A inércia é de tal forma que perdemos o fio à meada a casos que causaram escândalo público e levaram o país à ruína. BPN, BPP, Banif, Caso Monte Branco, Caso Marquês. Tudo histórias picantes que perderam o sabor com o passar do tempo. E os bons rapazes que as protagonizaram vão envelhecendo no conforto das suas casas, gozando agradáveis reformas.

Afinal o julgamento de Ricardo Salgado ficou adiado para a semana. E talvez passe para depois do verão, diz o juiz a olhar para a sua agenda. O advogado defende-se com naturalidade a dizer que não teve tempo para preparar a contestação. Não teve tempo? De quantos mais anos precisa? E, entretanto, vai avisando que mesmo que haja julgamento, Ricardo Salgado não vai aparecer porque já está quase a fazer 77 anos. Se for um causídico competente é só empatar mais uns aninhos e o homem livra-se desta para sempre.

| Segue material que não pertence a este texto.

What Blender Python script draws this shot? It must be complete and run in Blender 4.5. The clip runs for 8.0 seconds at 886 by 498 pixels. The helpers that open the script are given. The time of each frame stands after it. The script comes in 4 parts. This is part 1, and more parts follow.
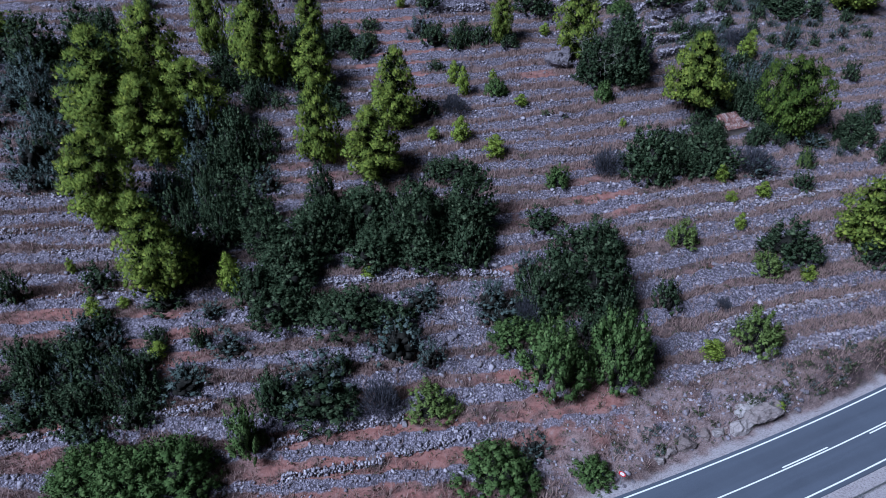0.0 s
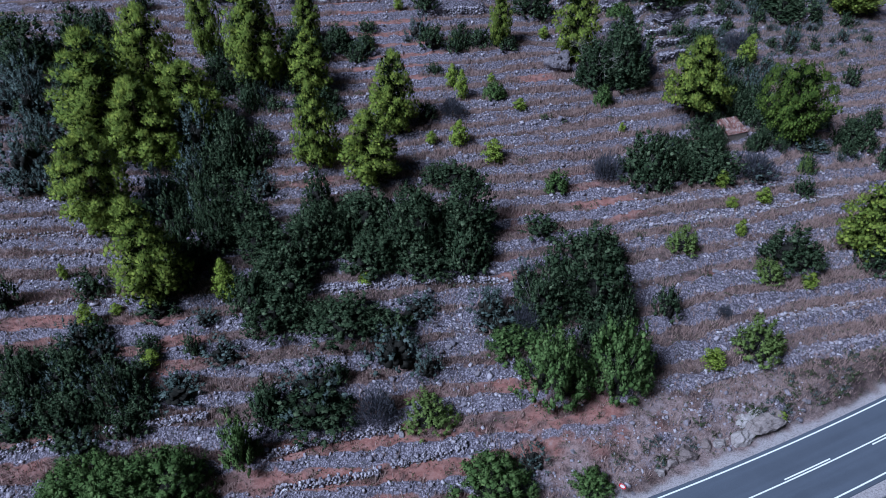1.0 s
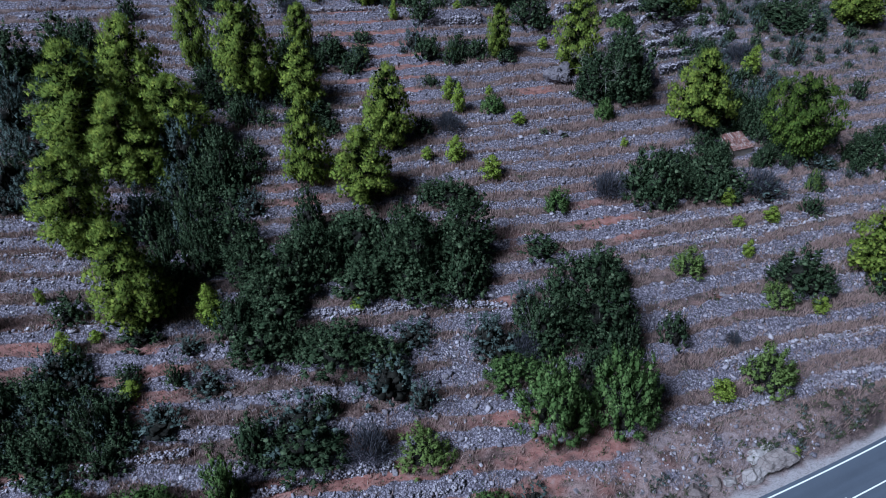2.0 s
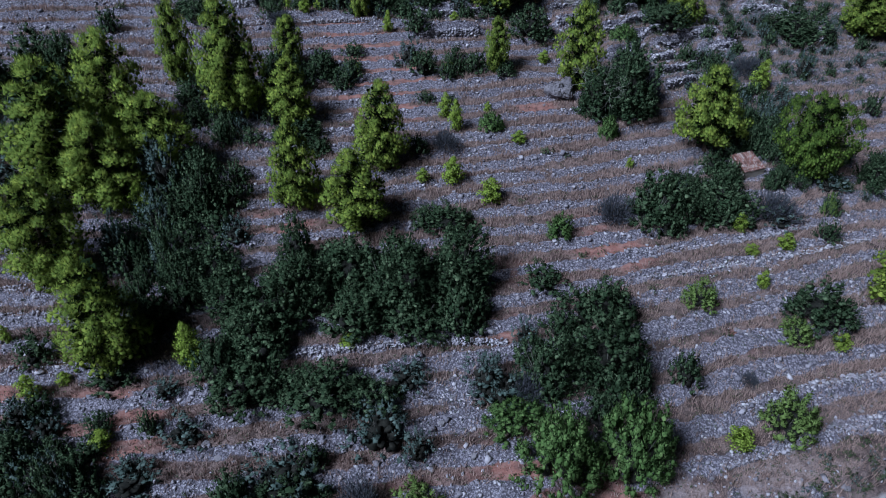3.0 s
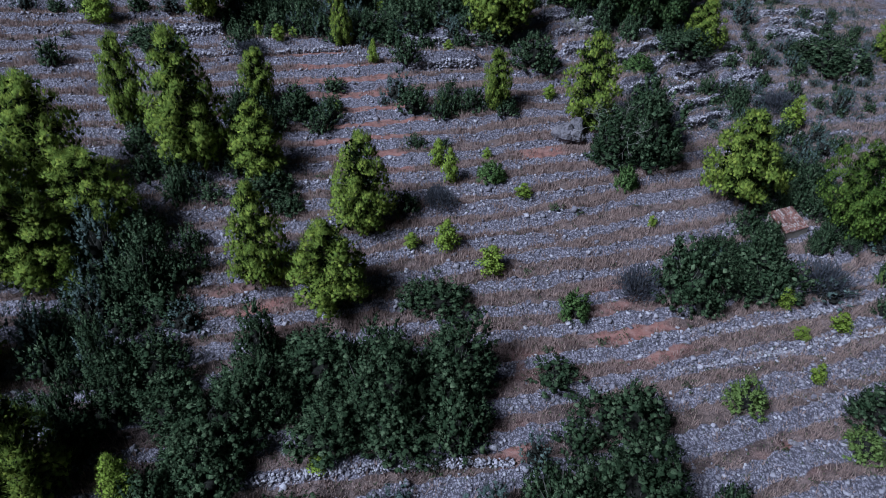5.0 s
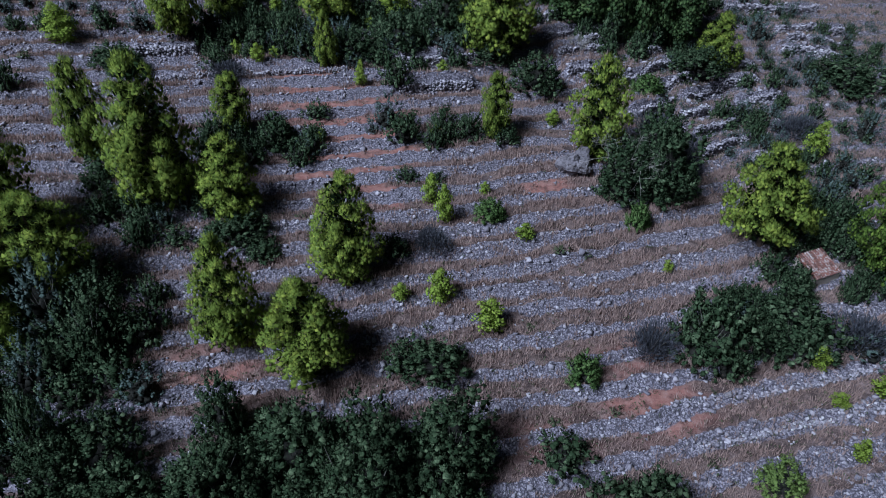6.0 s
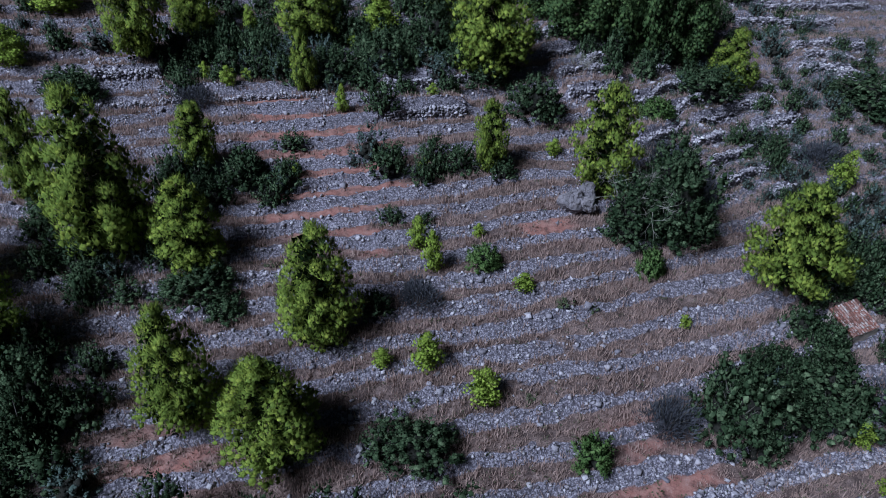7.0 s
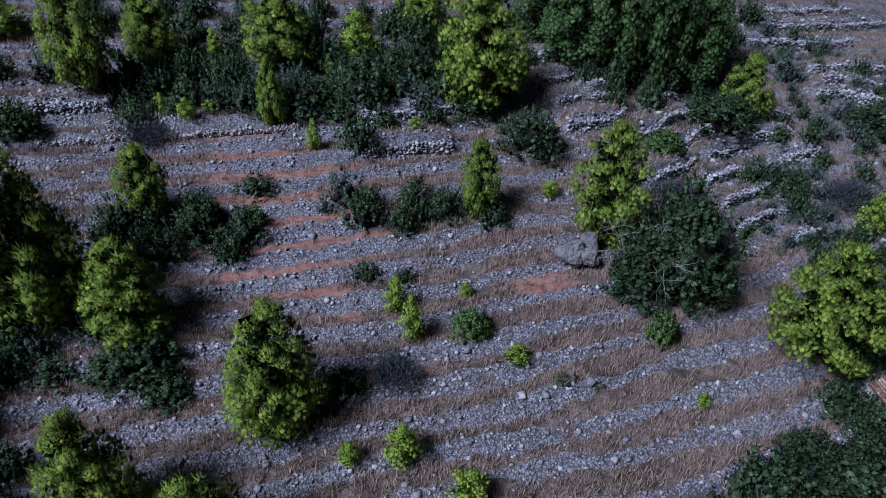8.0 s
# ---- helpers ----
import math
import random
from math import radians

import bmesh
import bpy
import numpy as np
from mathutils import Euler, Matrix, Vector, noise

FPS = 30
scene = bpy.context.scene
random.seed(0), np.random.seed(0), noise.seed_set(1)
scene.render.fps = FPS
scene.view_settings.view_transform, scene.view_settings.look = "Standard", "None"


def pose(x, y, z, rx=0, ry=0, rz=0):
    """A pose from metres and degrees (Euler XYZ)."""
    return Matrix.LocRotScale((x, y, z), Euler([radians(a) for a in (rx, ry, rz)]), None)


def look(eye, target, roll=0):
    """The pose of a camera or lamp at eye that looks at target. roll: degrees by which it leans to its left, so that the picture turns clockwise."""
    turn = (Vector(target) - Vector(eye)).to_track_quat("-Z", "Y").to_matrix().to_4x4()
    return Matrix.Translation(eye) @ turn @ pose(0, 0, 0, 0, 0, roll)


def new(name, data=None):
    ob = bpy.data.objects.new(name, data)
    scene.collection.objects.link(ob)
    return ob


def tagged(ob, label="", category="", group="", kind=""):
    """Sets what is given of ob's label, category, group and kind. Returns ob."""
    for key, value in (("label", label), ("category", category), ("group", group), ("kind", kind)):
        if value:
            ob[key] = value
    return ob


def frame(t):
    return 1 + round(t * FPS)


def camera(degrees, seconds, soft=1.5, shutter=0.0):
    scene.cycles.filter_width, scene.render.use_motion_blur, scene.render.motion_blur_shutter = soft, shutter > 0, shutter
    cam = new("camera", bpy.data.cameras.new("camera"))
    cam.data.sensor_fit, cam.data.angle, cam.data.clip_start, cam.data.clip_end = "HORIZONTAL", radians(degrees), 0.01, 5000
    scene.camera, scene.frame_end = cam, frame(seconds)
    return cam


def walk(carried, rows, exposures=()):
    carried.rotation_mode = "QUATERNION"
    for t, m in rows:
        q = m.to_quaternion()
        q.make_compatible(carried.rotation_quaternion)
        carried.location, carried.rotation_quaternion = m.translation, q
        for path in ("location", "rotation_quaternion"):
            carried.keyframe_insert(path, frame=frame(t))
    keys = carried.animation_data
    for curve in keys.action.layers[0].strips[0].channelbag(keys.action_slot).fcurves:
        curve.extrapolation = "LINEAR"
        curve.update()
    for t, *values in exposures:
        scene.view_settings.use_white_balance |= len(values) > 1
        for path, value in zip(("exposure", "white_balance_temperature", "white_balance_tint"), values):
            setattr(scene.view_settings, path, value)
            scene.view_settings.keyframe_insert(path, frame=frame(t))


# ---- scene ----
# Terraced Mediterranean hillside with pines, carobs and dry-stone banks, seen from a drone.
# z = 0 lies 4.9 m below the country road.

# ---- the camera and its flight ----
cam = camera(71.1, 8.0, soft=0.6)
PATH = [
    (0.0, (0.003, -0.681, 50.199), (0.004, 0.981, 49.087), -0.1),
    (0.5, (0.001, -0.600, 50.168), (0.005, 1.062, 49.054), 0.1),
    (1.0, (-0.030, 0.362, 50.244), (-0.021, 2.025, 49.134), 0.2),
    (1.5, (-0.032, 1.858, 50.319), (-0.017, 3.524, 49.213), 0.3),
    (3.0, (0.103, 8.973, 50.538), (0.134, 10.646, 49.444), 0.7),
    (3.5, (0.127, 11.865, 50.651), (0.163, 13.539, 49.558), 0.7),
    (4.0, (0.209, 15.222, 50.766), (0.250, 16.898, 49.675), 0.8),
    (4.5, (0.264, 18.645, 50.788), (0.310, 20.322, 49.699), 0.9),
    (6.0, (0.994, 30.475, 50.917), (1.053, 32.158, 49.838), 1.1),
    (6.5, (1.396, 34.474, 50.974), (1.460, 36.157, 49.897), 1.1),
    (7.0, (1.992, 38.851, 50.993), (2.060, 40.537, 49.918), 1.1),
    (7.5, (2.711, 43.005, 50.991), (2.782, 44.693, 49.920), 1.1),
    (8.0, (3.516, 47.460, 50.993), (3.594, 49.157, 49.936), 1.2),
]
EXPOSURES = [(0.0, 1.0, 4800, 10), (3.0, 1.0, 4880, 1), (8.0, 1.0, 4960, 2)]
walk(cam, [(t, look(eye, target, roll)) for t, eye, target, roll in PATH], EXPOSURES)

# ---- dusk sky and one broad, soft sun ----
SUN_ELEVATION, SUN_AZIMUTH = 47.0, 235.0  # degrees; azimuth clockwise from +y
world = bpy.data.worlds.new("world")
scene.world = world
world.use_nodes = True
sky = world.node_tree.nodes.new("ShaderNodeTexSky")
sky.sky_type, sky.sun_disc = "NISHITA", False
sky.sun_elevation, sky.sun_rotation = radians(SUN_ELEVATION), radians(SUN_AZIMUTH)
sky.air_density, sky.dust_density, sky.ozone_density = 1.0, 2.0, 1.5
background = world.node_tree.nodes["Background"]
background.inputs["Strength"].default_value = 0.002
world.node_tree.links.new(sky.outputs[0], background.inputs["Color"])

sun = new("sun", bpy.data.lights.new("sun", "SUN"))
sun.data.energy, sun.data.angle, sun.data.color = 2.6, radians(18), (1.0, 0.97, 0.955)
az, el = radians(SUN_AZIMUTH), radians(SUN_ELEVATION)
toward_sun = Vector((math.sin(az) * math.cos(el), math.cos(az) * math.cos(el), math.sin(el)))
sun.matrix_world = look(toward_sun * 200, (0, 0, 0))


# ---- materials ----
def shader(name, roughness=0.8):
    """A material with its node tree, a function that adds nodes, and one that links."""
    m = bpy.data.materials.new(name)
    m.use_nodes = True
    tree = m.node_tree
    bsdf = tree.nodes["Principled BSDF"]
    bsdf.inputs["Roughness"].default_value = roughness
    bsdf.inputs["Specular IOR Level"].default_value = 0.25
    return m, tree, bsdf


def node(tree, kind, **inputs):
    n = tree.nodes.new(kind)
    for key, value in inputs.items():
        n.inputs[key.replace("_", " ")].default_value = value
    return n


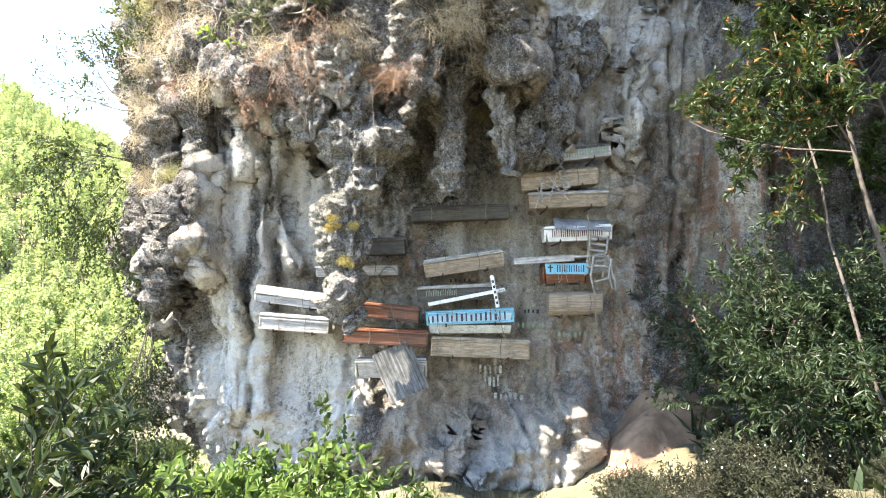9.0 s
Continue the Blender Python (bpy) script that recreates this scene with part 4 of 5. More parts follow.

Só em Portugal é que os réus são condenados e saem pela porta por onde entraram, acompanhados pelos seus advogados, falam mal da sentença aos jornalistas e regressam para as suas casas confortáveis. A sensação com que ficamos é que acima de um certo nível de rendimentos ninguém vai para a prisão mesmo quando é condenado.

Esta segunda-feira, quando ouvi as notícias, tive a premonição que daí a pouco tempo já se saberia que afinal não… ainda não é desta que Ricardo Salgado se senta no tribunal para ser julgado. E não é que adivinhei.